Monday, November 16, 2015

The Master of The Ten Dollar Word: Farewell, Nick Bockwinkel

A master smithy of vocabulary
Photo Credit: WWE.com
Nick Bockwinkel died yesterday, November 15, 2015. It would be easy to list his accomplishments – and there were MANY, including being the AWA World Champion at the age of 52 (!) and wrestling a match against Jumbo Tsuruta with Terry Funk as special guest referee – but instead I want to talk about Nick Bockwinkel’s master classes in promos.
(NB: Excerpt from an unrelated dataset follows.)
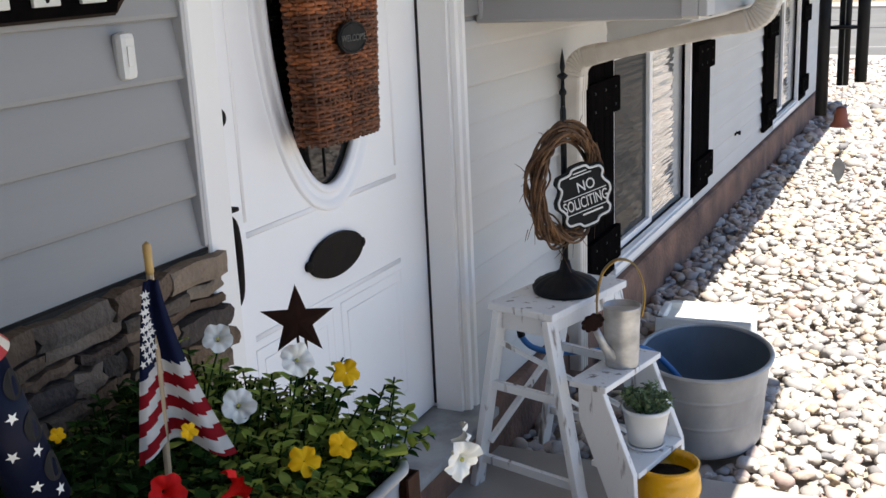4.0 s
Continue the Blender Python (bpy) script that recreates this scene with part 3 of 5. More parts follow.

A lot of wrestlers point to guys like Ric Flair as inspiration for their promo style. Flair was great, no doubt about it, but when Nick Bockwinkel called Mad Dog Vachon one of the lowest elements of humanity? You could almost taste the disdain for every single one of the crowd who liked and supported Vachon, because here was Nick Bockwinkel, of all people, holding the title, wearing his fancy suits (oh, but subtly; no flash over substance here, Nick Bockwinkel was a gentleman, albeit not of the fancy British sort, but a gentleman armed with a tiny dictionary and all the words to bring you down five sizes smaller and the physical ability to kick your ass once you were diminished), using his huge vocabulary to insult the guy YOU wanted to win, making you feel incredibly, deliciously low-class, and you HATED him for it.

They gave Bockwinkel Bobby Heenan as a manager and I suppose that’s how it was done, back in the day, but my god was Bockwinkel the least likely guy to need any managing. He used phrases like “obdurate recalcitrance” to imply stubbornness and a frustration on his part for men who didn’t seem to understand that he, Nick Bockwinkel, was the very best, and don’t you forget it.

As the years changed, so did the style in which wrestlers worked. Flair was gold watches and jets in a time where most folks were struggling against things they didn’t understand, like big government and poverty. Bockwinkel was a dictionary and a disdain for the common man that was palpable without being ostentatious. Flair made you feel poor; Bockwinkel made you feel dumb, which was somehow worse, because you could always find ways to earn money, but intelligence wasn’t so easy to come by.

Any more, in wrestling, words are meaningless without actions and vice-versa. It will be a long time before any wrestler manages to combine both their words and the prowess to back them up in such a way as Bockwinkel, but men like Damien Sandow are hearkening back to that era.

Thank you for making us feel insignificant, Mr. Bockwinkel. You made it fun to prove to you we were anything but, but my goodness, how we loved to hate you.

And how you will be missed. Goodbye, sir.